Sparse quantum state preparation with improved Toffoli cost

TL;DR

This paper introduces an improved method for preparing sparse quantum states on $n$ qubits, significantly reducing Toffoli gate costs by optimizing the isometry implementation, especially for states with real coefficients.

Contribution

It presents a new efficient algorithm for constructing isometries that reduces the Toffoli gate count in sparse state preparation compared to previous methods.

Findings

Toffoli cost is roughly 2s for large n, improving over prior approaches.

Numerical benchmarks show the cost is closer to s for random states.

Optimizations are proposed for states with real coefficients, reducing overall complexity.

Abstract

The preparation of quantum states is one of the most fundamental tasks in quantum computing, and a key primitive in many quantum algorithms. Of particular interest to areas such as quantum simulation and linear-system solvers are sparse quantum states, which contain only a small number $s$ of non-zero computational basis states compared to a generic state.

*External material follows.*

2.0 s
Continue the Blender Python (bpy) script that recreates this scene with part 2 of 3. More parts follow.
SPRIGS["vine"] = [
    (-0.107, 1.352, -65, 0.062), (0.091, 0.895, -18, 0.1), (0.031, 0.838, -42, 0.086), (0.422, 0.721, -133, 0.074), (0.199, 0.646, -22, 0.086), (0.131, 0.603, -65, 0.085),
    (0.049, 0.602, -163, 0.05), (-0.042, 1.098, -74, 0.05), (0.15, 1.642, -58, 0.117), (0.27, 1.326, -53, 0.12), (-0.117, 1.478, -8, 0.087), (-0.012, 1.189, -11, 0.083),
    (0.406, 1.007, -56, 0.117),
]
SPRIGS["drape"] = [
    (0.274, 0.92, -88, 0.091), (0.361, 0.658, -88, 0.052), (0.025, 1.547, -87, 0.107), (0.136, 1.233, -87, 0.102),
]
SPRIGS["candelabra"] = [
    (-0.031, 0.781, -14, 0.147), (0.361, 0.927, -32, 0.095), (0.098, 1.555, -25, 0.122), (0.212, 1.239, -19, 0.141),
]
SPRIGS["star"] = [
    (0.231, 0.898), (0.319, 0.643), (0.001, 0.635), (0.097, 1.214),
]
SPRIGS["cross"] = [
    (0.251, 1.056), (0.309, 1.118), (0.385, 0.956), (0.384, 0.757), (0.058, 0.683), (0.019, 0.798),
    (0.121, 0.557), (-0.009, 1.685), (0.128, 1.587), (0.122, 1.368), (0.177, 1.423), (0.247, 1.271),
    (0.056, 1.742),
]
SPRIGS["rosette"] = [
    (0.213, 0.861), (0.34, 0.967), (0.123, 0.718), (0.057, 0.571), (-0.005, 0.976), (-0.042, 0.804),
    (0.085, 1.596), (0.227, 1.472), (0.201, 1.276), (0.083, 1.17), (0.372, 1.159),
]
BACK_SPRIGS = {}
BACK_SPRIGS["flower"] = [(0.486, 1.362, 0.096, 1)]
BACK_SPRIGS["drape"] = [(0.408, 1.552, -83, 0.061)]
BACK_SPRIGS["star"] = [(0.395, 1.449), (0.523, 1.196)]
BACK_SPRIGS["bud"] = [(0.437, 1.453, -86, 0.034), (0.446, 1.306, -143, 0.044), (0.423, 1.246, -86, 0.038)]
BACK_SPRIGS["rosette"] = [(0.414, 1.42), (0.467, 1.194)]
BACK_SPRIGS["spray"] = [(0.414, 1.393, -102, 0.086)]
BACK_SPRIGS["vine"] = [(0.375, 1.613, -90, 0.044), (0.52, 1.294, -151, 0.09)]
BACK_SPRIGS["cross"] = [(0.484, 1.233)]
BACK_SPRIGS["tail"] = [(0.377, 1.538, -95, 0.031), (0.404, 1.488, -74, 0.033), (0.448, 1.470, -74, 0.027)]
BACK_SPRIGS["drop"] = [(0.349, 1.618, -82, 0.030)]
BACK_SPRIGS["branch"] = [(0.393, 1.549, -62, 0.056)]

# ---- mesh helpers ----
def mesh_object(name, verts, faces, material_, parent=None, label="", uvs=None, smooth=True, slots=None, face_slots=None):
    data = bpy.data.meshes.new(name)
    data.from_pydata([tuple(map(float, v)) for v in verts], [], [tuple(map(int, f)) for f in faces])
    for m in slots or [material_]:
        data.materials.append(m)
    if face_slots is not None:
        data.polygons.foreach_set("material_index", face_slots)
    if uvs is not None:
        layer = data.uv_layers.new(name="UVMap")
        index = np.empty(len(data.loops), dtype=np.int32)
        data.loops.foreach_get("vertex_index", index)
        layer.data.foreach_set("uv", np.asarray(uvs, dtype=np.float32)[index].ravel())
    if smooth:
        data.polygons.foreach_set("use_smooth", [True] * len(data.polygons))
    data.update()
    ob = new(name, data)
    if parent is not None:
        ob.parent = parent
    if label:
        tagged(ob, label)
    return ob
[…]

In this work, we present an approach that prepares $s$-sparse states on $n$ qubits, reducing the number of Toffoli gates required compared to prior art. We work in the established framework of first preparing a dense state on a $\lceil{\log(s)}\rceil$-qubit sub-register, and then mapping this state to the target state via an isometry, with the latter step dominating the cost of the full algorithm. The speed-up is achieved by designing an efficient algorithm for finding and implementing the isometry. The worst-case Toffoli cost of our isometry circuit, which may be viewed as a batched version of an approach by Malvetti et al., is essentially $2s$ for sufficiently large values of $n$, yielding roughly a $\log(s)/2$ improvement factor over the state-of-the-art. In numerical benchmarks on randomly chosen states, the cost is closer to $s$. With the improved isometry circuit, we examine the dense-state preparation step and present ways to optimize the joint cost of both steps, particularly in the case of target states with purely real coefficients, by outsourcing some sub-tasks from the dense-state preparation to the isometry.